To be blunt, Zimmer should shake up this town

New Minnesota Vikings head coach Mike Zimmer tried to assure those attending his first news conference today that he’s one of us.

“I’ve gone hunting and fishing in areas just like this,” he said. “I grew up watching the NFC North… the black-and-blue division.”

When he turned it over to the first questions from the Minnesota sports media, however, he got a good taste of a Minnesota he probably didn’t know.

He could’ve been asked about the team’s quarterback situation. He could’ve been asked about the upcoming NFL draft. Instead, the first questions were about “allegations” (a word actually used by a sports reporter) that he’s blunt. Blunt doesn’t fly in Minnesota. Just ask anyone who’s been blunt.

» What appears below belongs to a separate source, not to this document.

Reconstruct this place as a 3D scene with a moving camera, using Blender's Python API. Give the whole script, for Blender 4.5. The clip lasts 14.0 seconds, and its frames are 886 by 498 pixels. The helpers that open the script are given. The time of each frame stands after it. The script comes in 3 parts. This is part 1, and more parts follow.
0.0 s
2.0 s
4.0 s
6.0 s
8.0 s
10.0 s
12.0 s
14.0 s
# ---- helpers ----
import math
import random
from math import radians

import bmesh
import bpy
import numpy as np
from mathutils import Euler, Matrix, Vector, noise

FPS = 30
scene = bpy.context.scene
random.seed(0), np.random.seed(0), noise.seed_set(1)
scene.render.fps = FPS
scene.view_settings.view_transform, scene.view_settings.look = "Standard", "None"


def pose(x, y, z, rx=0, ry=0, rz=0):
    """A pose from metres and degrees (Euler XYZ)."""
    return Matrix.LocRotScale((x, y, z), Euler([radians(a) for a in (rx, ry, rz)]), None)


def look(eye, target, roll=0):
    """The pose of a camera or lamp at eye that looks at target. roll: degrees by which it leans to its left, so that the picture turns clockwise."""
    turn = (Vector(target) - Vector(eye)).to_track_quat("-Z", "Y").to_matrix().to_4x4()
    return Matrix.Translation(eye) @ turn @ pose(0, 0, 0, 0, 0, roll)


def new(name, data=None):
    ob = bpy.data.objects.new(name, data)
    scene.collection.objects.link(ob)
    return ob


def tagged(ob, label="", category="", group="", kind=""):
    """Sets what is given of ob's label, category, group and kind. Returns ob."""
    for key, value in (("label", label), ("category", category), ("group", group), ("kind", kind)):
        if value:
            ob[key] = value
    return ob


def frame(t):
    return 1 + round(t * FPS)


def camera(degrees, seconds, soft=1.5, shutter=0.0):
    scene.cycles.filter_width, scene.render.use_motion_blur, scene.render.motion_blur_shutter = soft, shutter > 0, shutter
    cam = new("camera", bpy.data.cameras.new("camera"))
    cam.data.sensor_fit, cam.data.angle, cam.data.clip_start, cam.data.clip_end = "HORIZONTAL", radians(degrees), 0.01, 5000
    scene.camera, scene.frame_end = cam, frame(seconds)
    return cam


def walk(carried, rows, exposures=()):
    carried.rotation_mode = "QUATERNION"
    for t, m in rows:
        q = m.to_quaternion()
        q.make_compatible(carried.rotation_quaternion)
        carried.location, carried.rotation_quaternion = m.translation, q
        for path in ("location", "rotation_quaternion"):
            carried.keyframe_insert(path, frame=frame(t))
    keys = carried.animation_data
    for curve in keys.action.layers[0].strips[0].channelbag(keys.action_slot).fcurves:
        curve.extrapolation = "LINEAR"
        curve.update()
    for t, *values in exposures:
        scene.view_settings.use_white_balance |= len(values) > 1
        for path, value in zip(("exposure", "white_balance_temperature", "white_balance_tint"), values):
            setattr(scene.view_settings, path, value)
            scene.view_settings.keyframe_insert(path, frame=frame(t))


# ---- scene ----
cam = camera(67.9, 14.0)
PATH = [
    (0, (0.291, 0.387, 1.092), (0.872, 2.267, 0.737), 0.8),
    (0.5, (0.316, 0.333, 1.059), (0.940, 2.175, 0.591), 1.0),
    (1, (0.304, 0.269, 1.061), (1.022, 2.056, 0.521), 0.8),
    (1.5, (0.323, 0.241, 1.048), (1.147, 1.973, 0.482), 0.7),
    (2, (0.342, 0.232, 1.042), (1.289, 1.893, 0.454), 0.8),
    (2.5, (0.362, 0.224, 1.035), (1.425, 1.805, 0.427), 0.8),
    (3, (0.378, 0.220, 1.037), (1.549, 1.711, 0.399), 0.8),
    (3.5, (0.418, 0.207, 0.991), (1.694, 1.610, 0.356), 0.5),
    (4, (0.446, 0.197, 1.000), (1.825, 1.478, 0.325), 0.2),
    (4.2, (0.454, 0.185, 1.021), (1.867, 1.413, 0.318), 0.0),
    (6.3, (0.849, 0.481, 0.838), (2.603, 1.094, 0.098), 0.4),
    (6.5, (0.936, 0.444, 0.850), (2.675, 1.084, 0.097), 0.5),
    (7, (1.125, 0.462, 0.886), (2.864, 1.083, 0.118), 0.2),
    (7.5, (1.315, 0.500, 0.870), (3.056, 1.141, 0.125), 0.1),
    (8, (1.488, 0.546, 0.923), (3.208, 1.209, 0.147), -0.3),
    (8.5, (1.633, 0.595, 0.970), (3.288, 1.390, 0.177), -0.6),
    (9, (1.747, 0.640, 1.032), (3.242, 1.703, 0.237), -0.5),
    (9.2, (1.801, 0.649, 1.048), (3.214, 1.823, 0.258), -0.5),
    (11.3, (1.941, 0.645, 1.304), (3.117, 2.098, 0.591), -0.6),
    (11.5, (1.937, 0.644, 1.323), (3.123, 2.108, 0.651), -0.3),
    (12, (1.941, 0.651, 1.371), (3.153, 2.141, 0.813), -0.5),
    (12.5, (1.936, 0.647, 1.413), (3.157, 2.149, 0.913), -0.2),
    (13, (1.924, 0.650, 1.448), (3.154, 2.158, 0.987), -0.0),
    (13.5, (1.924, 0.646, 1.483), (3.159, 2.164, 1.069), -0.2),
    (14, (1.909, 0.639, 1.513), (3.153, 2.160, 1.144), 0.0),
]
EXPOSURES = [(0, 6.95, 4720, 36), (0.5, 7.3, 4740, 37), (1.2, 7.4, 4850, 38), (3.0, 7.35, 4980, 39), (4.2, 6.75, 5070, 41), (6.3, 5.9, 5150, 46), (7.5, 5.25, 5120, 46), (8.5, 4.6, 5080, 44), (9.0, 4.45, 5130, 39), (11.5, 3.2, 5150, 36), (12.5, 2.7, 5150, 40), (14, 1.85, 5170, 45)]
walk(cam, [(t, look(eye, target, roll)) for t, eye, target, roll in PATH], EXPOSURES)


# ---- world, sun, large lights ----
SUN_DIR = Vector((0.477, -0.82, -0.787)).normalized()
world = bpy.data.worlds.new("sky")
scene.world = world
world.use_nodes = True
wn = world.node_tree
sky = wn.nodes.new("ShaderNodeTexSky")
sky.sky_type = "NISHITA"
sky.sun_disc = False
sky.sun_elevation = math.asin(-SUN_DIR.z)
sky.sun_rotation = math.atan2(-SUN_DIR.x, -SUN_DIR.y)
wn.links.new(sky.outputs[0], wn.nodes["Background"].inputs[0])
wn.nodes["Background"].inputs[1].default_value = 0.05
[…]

This is blunt (Warning: Not even remotely suitable for the workplace):

There are, perhaps, nicer ways to tell a team playing poorly that they stink and perhaps that’s the problem — coaches have been too nice on the Vikings.

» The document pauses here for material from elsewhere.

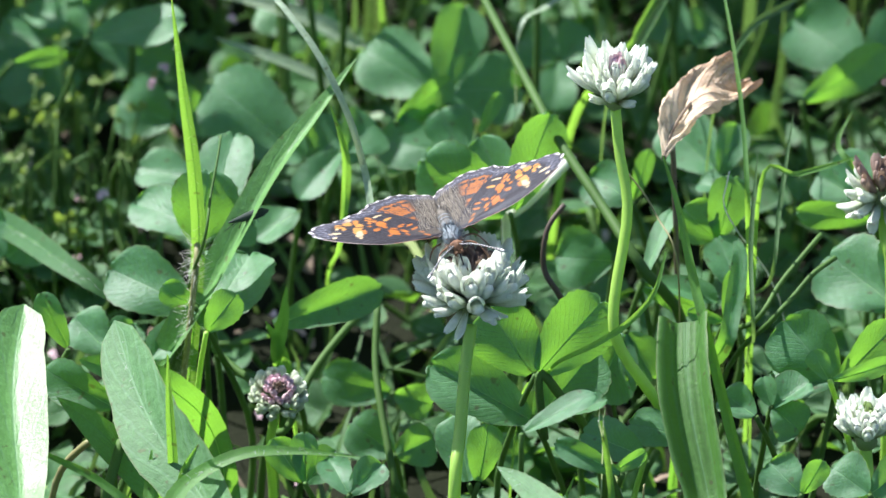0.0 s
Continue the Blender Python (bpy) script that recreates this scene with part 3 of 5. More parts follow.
# ---- ground ----
def ground_sheet():
    """One sheet to the horizon, uneven near the flowers."""
    bm = bmesh.new()
    steps = [-3e5, -3e4, -3000, -900, -400] + [-260 + 13 * i for i in range(41)] + [400, 900, 3000, 3e4, 3e5]
    rows = []
    for y in steps:
        row = []
        for x in steps:
            p = Vector((x, y + 60, 0))
            near = math.exp(-((x / 300) ** 2 + (y / 300) ** 2))
            p.z = near * (2.2 * noise.noise(p * 0.03) + 1.2 * noise.noise(p * 0.11)) - 0.6
            row.append(bm.verts.new(p))
        rows.append(row)
    for r0, r1 in zip(rows, rows[1:]):
        for i in range(len(steps) - 1):
            bm.faces.new((r0[i], r0[i + 1], r1[i + 1], r1[i]))
    ob = part("ground", bm, SHADED_SOIL)
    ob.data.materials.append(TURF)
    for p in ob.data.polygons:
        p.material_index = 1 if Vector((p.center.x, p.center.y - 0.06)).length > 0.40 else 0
    return tagged(ob, "soil between the lawn plants, blackened to stand for deep shade", "ground", kind="structure")


ground_sheet()


def low_growth():
    """The small leaves, stems, blades and litter that nobody could count, low between the taller plants and far around."""
    rng = random.Random(11)
    leaves, stems, grass, litter = bmesh.new(), bmesh.new(), bmesh.new(), bmesh.new()

    def spot():
        if rng.random() < 0.62:
            return Vector((rng.uniform(-85, 85), rng.uniform(15, 230), 0))
        return Vector((rng.uniform(-330, 330), rng.uniform(-260, 420), 0))

    def free(p, high):
        """Keep the line from the camera's side open."""
        return not (abs(p.x) < 90 and p.y < 15 and high > 16)

    for k in range(480):
        p = spot()
        core = abs(p.x) < 80 and p.y < 170
        if -40 < p.x < 6 and 20 < p.y < 110 and k % 3:
            continue
        high = rng.uniform(2, 9) if core else rng.uniform(12, 42)
        if not free(p, high) or (abs(p.x) < 100 and p.y < -120):
            continue
        hub = p + Vector((rng.gauss(0, 4), rng.gauss(0, 4), high))
        if core and p.y > 0:
            turn, size = rng.uniform(0, 6.28), rng.uniform(4.5, 8.5)
            tips = [hub + Vector((math.cos(turn + j * 2.09), math.sin(turn + j * 2.09), rng.uniform(-0.2, 0.5))) * size for j in range(3)]
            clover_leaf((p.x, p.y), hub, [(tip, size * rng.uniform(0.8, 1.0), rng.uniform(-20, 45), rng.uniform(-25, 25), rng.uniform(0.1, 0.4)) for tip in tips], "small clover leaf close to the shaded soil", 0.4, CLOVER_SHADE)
            continue
        add_tube(stems, smooth_line([p - Vector((0, 0, 1)), p.lerp(hub, 0.5) + Vector((rng.gauss(0, 2), rng.gauss(0, 2), 2)), hub], 5), (0.5, 0.4), 5)
        turn, size = rng.uniform(0, 6.28), rng.uniform(4.5, 8.5) if core else rng.uniform(6, 11)
        for k in range(3):
            a = turn + k * 2.09
            tip = hub + Vector((math.cos(a), math.sin(a), rng.uniform(-0.2, 0.5))) * size
            add_leaflet(leaves, hub, tip, lean(rng.uniform(-20, 45), rng.uniform(-25, 25)), size * rng.uniform(0.8, 1.0), rng.uniform(0.1, 0.4), seed=rng.randrange(9999), nu=6, nv=7)
    for _ in range(620):
        p = spot()
        high = rng.uniform(6, 20) if abs(p.x) < 110 and p.y < 150 else rng.uniform(20, 70)
        if not free(p, high) or (abs(p.x) < 100 and p.y < -60):
            continue
        q = p + Vector((rng.gauss(0, 9), rng.gauss(0, 9), high))
        line = smooth_line([p - Vector((0, 0, 1)), p.lerp(q, 0.55) + Vector((rng.gauss(0, 2), rng.gauss(0, 2), high * 0.12)), q], 8)
        w = rng.uniform(0.7, 2.0)
        add_blade(grass, line, [w * (1 - 0.1 * i) if i < 8 else w * 0.05 for i in range(9)], lean(rng.uniform(10, 70), rng.uniform(-40, 40)), 0.3, 2)
    for _ in range(380):
        p = Vector((rng.uniform(-90, 90), rng.uniform(0, 240), 0))
        if -34 < p.x < 4 and 25 < p.y < 105 and rng.random() < 0.93:
            continue
        q = p + Vector((rng.gauss(0, 9), rng.gauss(0, 9), rng.uniform(3, 15)))
        add_tube(stems, smooth_line([p, p.lerp(q, 0.5) + Vector((0, 0, 3)), q], 5), (rng.uniform(0.2, 0.55),) * 2, 5)
    for _ in range(420):
        p = Vector((rng.uniform(-95, 95), rng.uniform(-10, 240), rng.uniform(0.0, 3.0)))
        d = Vector((rng.gauss(0, 1), rng.gauss(0, 1), rng.gauss(0, 0.25))).normalized() * rng.uniform(1.5, 9)
        add_blade(litter, smooth_line([p, p + d * 0.5 + Vector((0, 0, rng.uniform(0, 2))), p + d], 5), [rng.uniform(0.5, 2.2)] * 6, (rng.gauss(0, 0.5), rng.gauss(0, 0.5), 1), 0.3, 2)
    petals = bmesh.new()
    for _ in range(90):
        p = Vector((rng.uniform(-95, -15) if rng.random() < 0.6 else rng.uniform(-60, 90), rng.uniform(25, 200), rng.uniform(1.0, 9.0)))
        d = Vector((rng.gauss(0, 1), rng.gauss(0, 1), rng.gauss(0, 0.6))).normalized() * rng.uniform(1.0, 2.4)
        add_blade(petals, smooth_line([p, p + d * 0.5 + Vector((0, 0, 0.4)), p + d], 4), [0.5, 1.0, 1.2, 1.0, 0.5], (rng.gauss(0, 0.6), rng.gauss(0, 0.6) - 0.5, 1), 0.4, 2)
    for p in (Vector((-41.0, 106.3, 29.1)), Vector((-39.1, 107.8, 31.6)), Vector((-47.6, 89.7, 20.4)), Vector((-29.5, 128.7, 27.9))):
        for _ in range(2):
            d = Vector((rng.gauss(0, 1), rng.gauss(0, 0.5), rng.gauss(0, 1))).normalized() * 0.8
            q = p + d * 0.4
            add_blade(petals, smooth_line([q - d, q + Vector((0, -0.3, 0.3)), q + d], 4), [0.5, 1.1, 1.3, 1.1, 0.5], (rng.gauss(0, 0.4), -0.5, 1), 0.4, 2)
    sprouts = bmesh.new()
    for _ in range(70):
        p = Vector((rng.uniform(-70, -40), rng.uniform(80, 122), 0))
        hub = p + Vector((rng.gauss(0, 4), rng.gauss(0, 4), rng.uniform(8, 30)))
        add_tube(stems, smooth_line([p - Vector((0, 0, 1)), p.lerp(hub, 0.5) + Vector((rng.gauss(0, 1.5), rng.gauss(0, 1.5), 1)), hub], 5), (0.28, 0.2), 5)
        for k in range(rng.randrange(1, 4)):
            a, size = rng.uniform(0, 6.28), rng.uniform(0.8, 2.2)
            tip = hub + Vector((math.cos(a), math.sin(a), rng.uniform(0.1, 0.9))) * size
            add_leaflet(sprouts, hub, tip, lean(rng.uniform(20, 80), rng.uniform(-25, 25)), size * 0.8, 0.2, seed=rng.randrange(9999), nu=4, nv=5)
    tagged(part("sprouts", sprouts, SPROUT), "tiny yellow-green sprouts in a gap of the lawn", "sprouts", kind="stuff")
    tagged(part("fallen_petals", petals, PETAL_PINK), "small pale pinkish petals fallen between stems", "petals", kind="stuff")
    tagged(part("low_clover", leaves, CLOVER_SHADE_ISLANDS), "small shaded clover leaves close to the soil", "clover", kind="stuff")
    tagged(part("low_stems", stems, STALK_SHADE), "tangled thin green stems near the soil", "stems", kind="stuff")
    tagged(part("low_grass", grass, GRASS_SHADE), "short fine grass between the clover", "grass", kind="stuff")
    tagged(part("litter", litter, LITTER), "dry brown and pale plant bits on the soil", "plant litter", kind="stuff")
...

Who thinks so? Mark Wilf, the co-owner. In listing the qualities that made him hire Zimmer, Wilf — who’s not from here — said “he’s blunt.” That was the first thing he said after he said he’s a great coach and before he pointed out that Zimmer has had success in every NFL job he’s ever had.

Reporters followed up with a second question: “This is your fifth interview for an NFL head coaching job. Were you too blunt in previous interviews and did you change things this time?”

“No,” Zimmer replied. “I just told them exactly how I felt.” That, if you look it up, is pretty much what being blunt is.

But, still not getting to the quarterback question, reporters fired a third question about his bluntness: again, specifically, whether he’s “too blunt.”

He started to answer and then said, “Wait… Who says I’m blunt?”

Ignoring the fact the answer to the question is “the guy who just spoke” (Wilf), Zimmer then laid the blame for this perception that he’s blunt on HBO’s Hard Knocks, on which he’s appeared twice.

He said the producers of the show had a profile of him in mind beforehand, and “they can portray you however they want,” an indirect way of saying they made it up. But he preceded that with “the people who work on that show are some of the most professional media people I know.”

He’s a quick study in how to talk Minnesotan.

The media could be forgiven, though, had they gotten around to another question for Zimmer: “What’s that there on your finger?”

It’s a Super Bowl ring.

You don’t see many of those up this way, dontcha know?